Both the Treasurer and the PM have confirmed that Treasury is exploring changes to the contentious policy.
In a move reminiscent of 2019, both Jim Chalmers and Anthony Albanese confirmed on Wednesday that Treasury officials are working on options to scale back negative gearing and capital gains tax, with the Treasurer insisting the review is “not unusual”.
“Treasury looks at all kinds of Treasury options all of the time. It is not unusual for the public service and, in my case, my department … to examine issues that are being speculated about in the public or in the Parliament. That is how a good public service operates,” Chalmers said.
He stressed that, while the review isn’t part of the government’s current housing agenda, he wouldn’t dismiss the possibility of it being included down the line.
Prime Minister Anthony Albanese, however, downplayed reports that the government commissioned Treasury modelling on changes to negative gearing and capital gains tax, stating he values Treasury’s advice and supports it exploring a range of policy ideas.
But while he scoffed at a question about negative gearing in an ABC interview just last week, speaking to the ABC Radio on Wednesday, the PM said: “The department, like all departments, looks at various things at various times.
“That’s what Treasury do. We respect the public service. Lots of people look at lots of things, but it’s certainly not our policy.”
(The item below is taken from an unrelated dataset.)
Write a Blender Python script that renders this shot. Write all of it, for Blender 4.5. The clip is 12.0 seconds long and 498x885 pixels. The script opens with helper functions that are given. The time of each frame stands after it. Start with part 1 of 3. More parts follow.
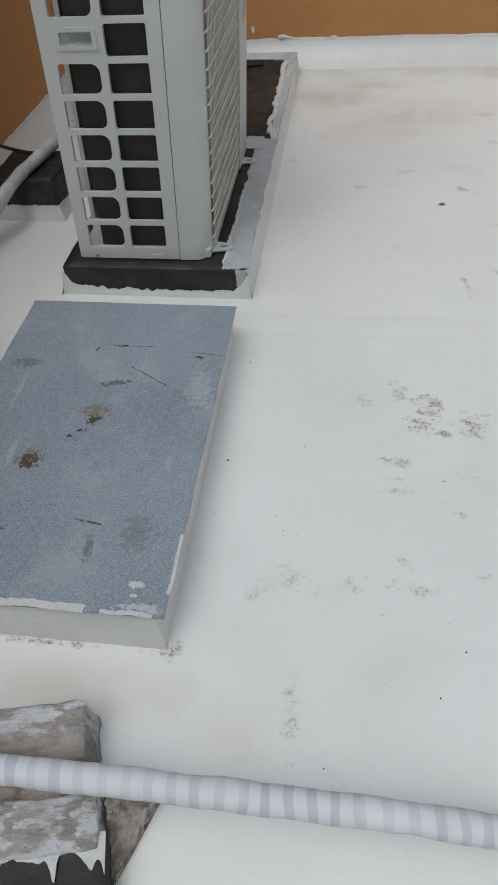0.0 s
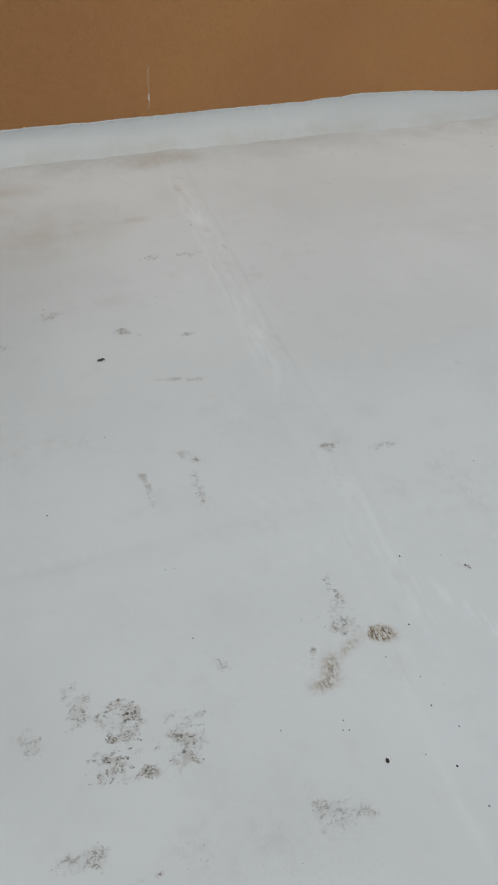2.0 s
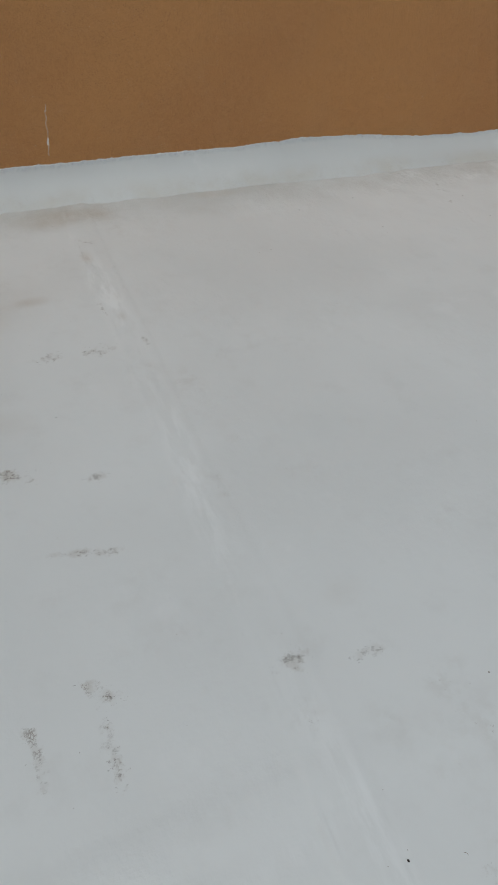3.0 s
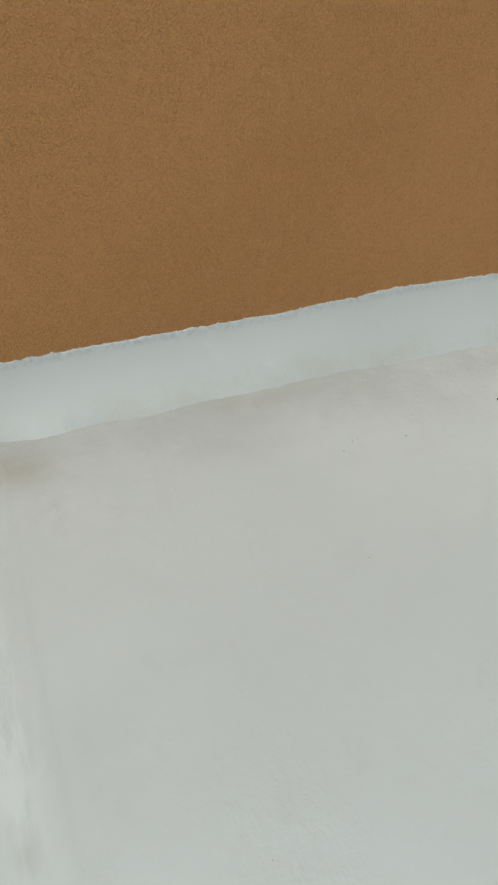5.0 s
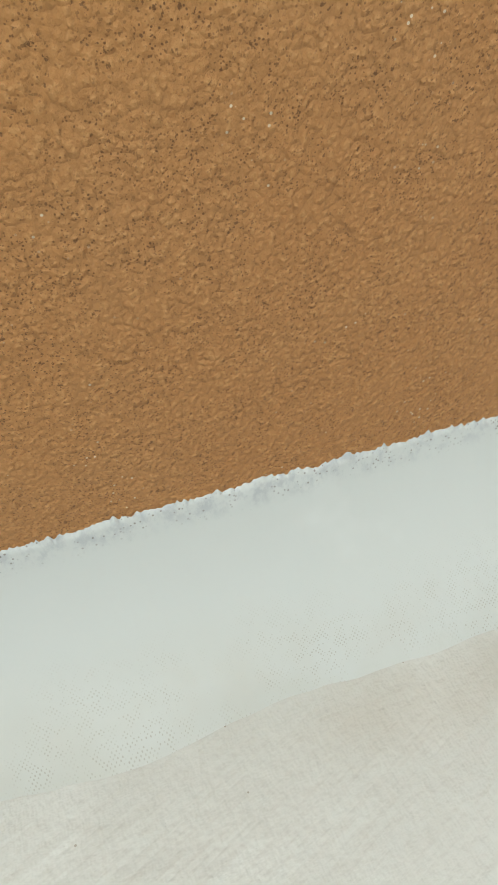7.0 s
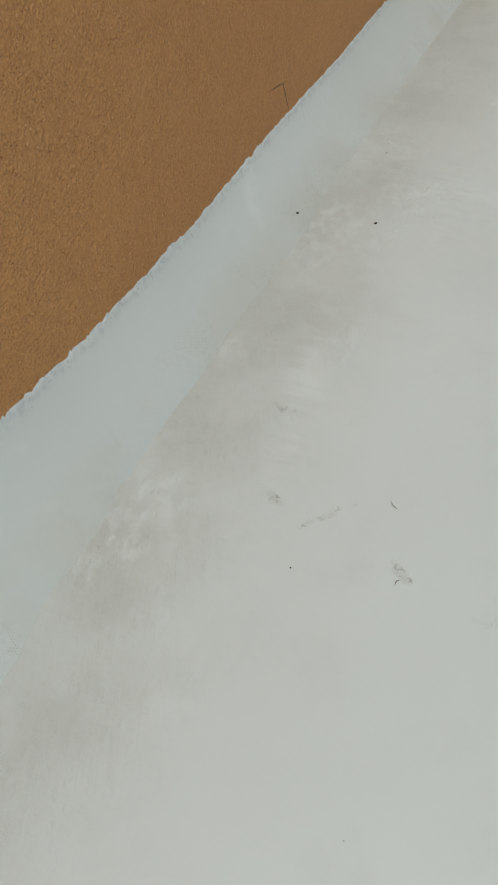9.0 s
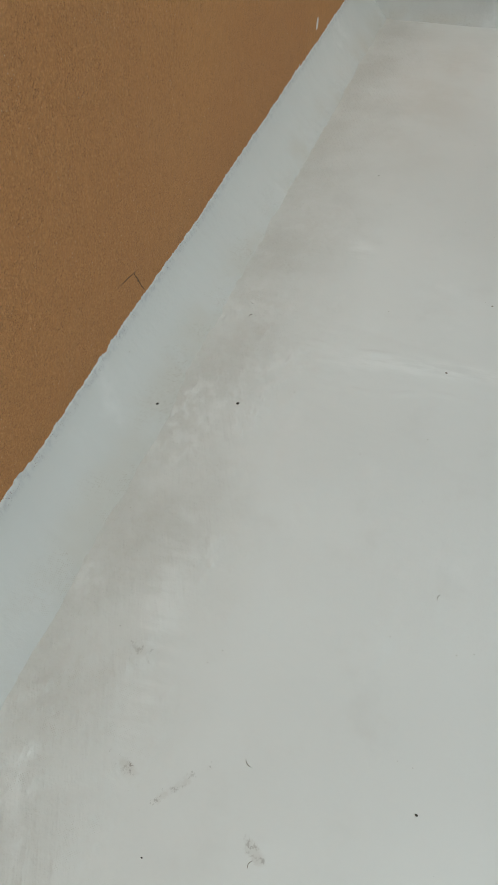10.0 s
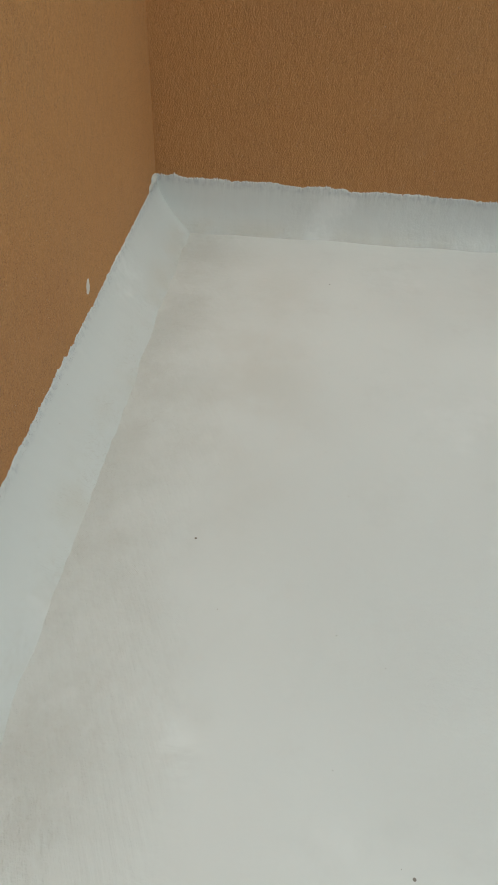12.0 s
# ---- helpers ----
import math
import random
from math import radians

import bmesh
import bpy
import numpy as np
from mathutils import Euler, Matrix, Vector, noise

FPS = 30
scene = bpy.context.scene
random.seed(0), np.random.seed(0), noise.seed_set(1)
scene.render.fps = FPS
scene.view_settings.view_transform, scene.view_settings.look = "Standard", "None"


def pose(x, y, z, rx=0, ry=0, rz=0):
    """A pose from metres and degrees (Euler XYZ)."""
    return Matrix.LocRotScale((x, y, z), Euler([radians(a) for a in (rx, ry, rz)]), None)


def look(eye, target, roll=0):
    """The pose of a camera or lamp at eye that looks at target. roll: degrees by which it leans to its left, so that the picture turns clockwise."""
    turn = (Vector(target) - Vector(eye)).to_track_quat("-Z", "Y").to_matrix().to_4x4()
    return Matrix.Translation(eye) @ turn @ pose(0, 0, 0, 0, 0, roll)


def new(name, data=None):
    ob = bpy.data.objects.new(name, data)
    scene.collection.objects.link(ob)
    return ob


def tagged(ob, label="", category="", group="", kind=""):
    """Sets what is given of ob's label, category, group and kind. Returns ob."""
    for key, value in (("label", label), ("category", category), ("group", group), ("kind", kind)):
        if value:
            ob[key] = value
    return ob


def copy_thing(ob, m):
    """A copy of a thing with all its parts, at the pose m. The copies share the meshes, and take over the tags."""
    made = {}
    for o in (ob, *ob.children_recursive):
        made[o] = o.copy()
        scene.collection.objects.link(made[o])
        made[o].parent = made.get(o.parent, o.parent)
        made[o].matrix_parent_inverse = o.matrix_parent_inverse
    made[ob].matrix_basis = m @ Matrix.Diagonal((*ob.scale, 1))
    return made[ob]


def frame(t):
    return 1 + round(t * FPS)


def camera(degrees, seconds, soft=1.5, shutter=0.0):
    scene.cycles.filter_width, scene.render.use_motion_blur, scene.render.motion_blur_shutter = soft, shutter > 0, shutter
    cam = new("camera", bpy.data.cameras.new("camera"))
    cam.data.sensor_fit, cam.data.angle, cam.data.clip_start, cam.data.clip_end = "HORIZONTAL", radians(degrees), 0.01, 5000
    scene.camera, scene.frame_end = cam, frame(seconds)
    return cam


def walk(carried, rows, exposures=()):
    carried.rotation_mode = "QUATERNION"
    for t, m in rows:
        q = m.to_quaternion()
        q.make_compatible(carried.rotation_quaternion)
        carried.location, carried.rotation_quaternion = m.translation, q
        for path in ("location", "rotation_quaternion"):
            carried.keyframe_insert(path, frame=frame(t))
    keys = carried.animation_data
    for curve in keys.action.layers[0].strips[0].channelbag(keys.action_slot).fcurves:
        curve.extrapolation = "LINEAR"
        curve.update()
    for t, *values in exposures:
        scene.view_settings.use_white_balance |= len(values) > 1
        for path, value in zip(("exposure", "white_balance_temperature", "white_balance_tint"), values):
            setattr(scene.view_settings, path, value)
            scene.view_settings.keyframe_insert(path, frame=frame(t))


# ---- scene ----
cam = camera(40.4, 12.0, soft=0.9)
PATH = [
    (0, (0.208, 0.207, 1.265), (-0.037, 1.559, -0.188), -4.3),
    (0.2, (0.233, 0.274, 1.264), (0.061, 1.638, -0.189), -4.2),
    (0.5, (0.225, 0.412, 1.259), (0.218, 1.78, -0.2), -1.1),
    (1, (0.28, 0.589, 1.241), (0.345, 1.978, -0.197), -0.3),
    (1.2, (0.318, 0.693, 1.251), (0.399, 2.113, -0.156), -0.3),
    (1.5, (0.383, 0.786, 1.3), (0.513, 2.225, -0.084), -1.6),
    (1.8, (0.439, 0.9, 1.294), (0.758, 2.306, -0.092), 0.5),
    (2, (0.525, 0.991, 1.271), (0.934, 2.338, -0.149), 0.9),
    (2.3, (0.607, 1.189, 1.209), (1.173, 2.458, -0.229), 3.6),
    (2.5, (0.653, 1.325, 1.192), (1.264, 2.598, -0.224), 3.5),
    (2.7, (0.674, 1.428, 1.209), (1.285, 2.708, -0.2), 4.3),
    (4.3, (0.984, 2.546, 0.991), (1.579, 3.943, -0.311), 4.2),
    (4.5, (1.027, 2.7, 0.968), (1.658, 4.063, -0.353), 5.3),
    (5, (1.174, 2.987, 0.909), (1.751, 4.379, -0.405), 2.0),
    (5.5, (1.259, 3.239, 0.858), (1.834, 4.695, -0.386), 0.5),
    (6, (1.359, 3.469, 0.806), (1.992, 4.914, -0.423), 1.2),
    (6.3, (1.425, 3.624, 0.752), (2.054, 5.073, -0.476), 2.1),
    (6.5, (1.43, 3.728, 0.712), (2.08, 5.131, -0.556), 3.9),
    (7, (1.43, 3.94, 0.48), (1.876, 5.212, -0.997), -0.1),
    (7.2, (1.447, 3.945, 0.451), (1.642, 5.223, -1.075), -9.4),
    (8.8, (2.08, 3.825, 0.596), (3.092, 4.519, -0.984), -0.5),
    (9, (2.16, 3.769, 0.638), (3.324, 4.318, -0.894), -1.3),
    (9.5, (2.261, 3.733, 0.747), (3.459, 4.151, -0.799), -0.4),
    (10, (2.399, 3.729, 0.81), (3.668, 4.144, -0.678), -0.6),
    (10.2, (2.454, 3.744, 0.838), (3.75, 4.114, -0.64), 0.7),
    (10.5, (2.578, 3.767, 0.86), (3.934, 4.054, -0.582), 3.5),
    (11, (2.783, 3.754, 0.876), (4.198, 3.986, -0.519), 2.8),
    (11.5, (3.034, 3.77, 0.882), (4.494, 3.983, -0.469), 2.2),
    (12, (3.304, 3.793, 0.838), (4.822, 3.883, -0.461), 2.2),
]
EXPOSURES = [(0, 0.07, 6220, 6), (0.5, -0.06, 6220, 6), (1, -0.24, 6220, 6), (1.5, -0.14, 6200, 5), (2.5, -0.40, 6150, 4), (4.3, -0.30, 6000, 1), (5.5, 0.07, 6400, -4), (6, 0.14, 6450, -4), (6.5, 0.4, 6450, -4), (7, 0.4, 6400, -4),
             (8.8, -0.11, 6200, -3), (9.5, -0.22, 6180, -3), (10.5, -0.24, 6180, -3), (12, -0.1, 6280, -4)]
walk(cam, [(t, look(eye, target, roll)) for t, eye, target, roll in PATH], EXPOSURES)

# ---- light ----
world = bpy.data.worlds.new("overcast_sky")
scene.world = world
world.use_nodes = True
wn, wl = world.node_tree.nodes, world.node_tree.links
sky = wn.new("ShaderNodeTexSky")
sky.sky_type, sky.sun_disc = "NISHITA", False
sky.sun_elevation, sky.sun_rotation = radians(68), radians(204)
sky.air_density, sky.dust_density, sky.ozone_density = 1.0, 4.0, 1.0
wash = wn.new("ShaderNodeHueSaturation")
wash.inputs["Saturation"].default_value = 0.35
wl.new(sky.outputs["Color"], wash.inputs["Color"])
wl.new(wash.outputs["Color"], wn["Background"].inputs["Color"])
wn["Background"].inputs["Strength"].default_value = 0.117
sun = new("sun", bpy.data.lights.new("sun", "SUN"))
sun.data.energy, sun.data.angle, sun.data.color = 0.45, radians(60), (1.0, 0.98, 0.95)
sun.matrix_world = look((-0.65, -1.45, 3.9), (0, 0, 0))


WEST, EAST, SOUTH, NORTH = -1.20, 5.27, -2.6, 4.21


# ---- materials ----
def material(name, colour, rough=0.6, metal=0.0):
    m = bpy.data.materials.new(name)
    m.use_nodes = True
    b = m.node_tree.nodes["Principled BSDF"]
    b.inputs["Base Color"].default_value = (*colour, 1)
    b.inputs["Roughness"].default_value, b.inputs["Metallic"].default_value = rough, metal
    return m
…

Although he denied being the one who requested Treasury to explore potential changes, he stated that he is unaware if Treasurer Chalmers did so.
“I don’t know because I’m not the Treasurer. And the Treasurer is on his way to China as we speak,” the PM said.
“What we have done is to concentrate on our Homes for Australia plan. What I can say is, at no level of the government has there been a debate about anything other than getting our Homes for Australia plan through. And those meetings include, obviously, in our cabinet, and those processes include, obviously, the Treasurer and other ministers as well. What we’re concentrating on is delivering the Homes for Australia plan, some of which is caught up in the Senate, because we know that the key to housing policy is lifting supply, and that has been our concentration.”
Meanwhile, shadow treasurer Angus Taylor is convinced Labor is “hard at it”, confirming on Wednesday that there are no circumstances under which the Coalition would support any reforms to negative gearing.
“We don’t support a tax on housing that will reduce the supply of housing and increase the cost of housing. In a cost-of-living crisis, the idea that a tax on housing is the way to solve a cost-of-living crisis where the biggest pain being felt by most Australian households is the cost of housing, is just extraordinary. Only this Treasurer and this Prime Minister could think that is the answer to this problem,” Taylor said.
The debate over negative gearing seems to resurface every three years in the run-up to elections, with many attributing Bill Shorten’s loss in the 2019 federal election to the policy’s unpopularity.
In February, Treasurer Jim Chalmers firmly stated that the government was not considering any changes to negative gearing. Fast forward to September, and it seems the government is now open to the possibility of adjustments, possibly spurred by mounting pressure from the Greens to tackle housing affordability.
Namely, two key elements of the government’s housing policy – a tax incentive for private developers to build rent-capped apartments and a subsidy scheme for first home buyers – are stalled in the Senate due to a lack of support from both the Greens and the Coalition, with the Greens demanding changes to negative gearing and capital gains tax in exchange for their backing.
Speaking to Sky News back in February, amid similar pressure from the Greens, Chalmers said regarding potential changes to negative gearing: “That’s not something that we’re proposing, not something that we are considering, not something that we are working up.”
At the same time, Taylor told ABC’s Insiders that the opposition is aware the government is contemplating changes to the policy.
AMP’s chief economist, Shane Oliver, previously argued that any changes to negative gearing could create distortions in the market, potentially exacerbating property affordability issues by reducing the supply of rental properties.
Capital gains, on the other hand, Oliver admitted, is potentially excessive and could use a revision.
“There is a case to consider removing the capital gains tax discount and return to the pre-1999 approach of adjusting capital gains for price inflation,” he said earlier this year.
Back in 2019, Labor proposed to halve the 50 per cent capital gains tax deduction and limit negative gearing to new properties only.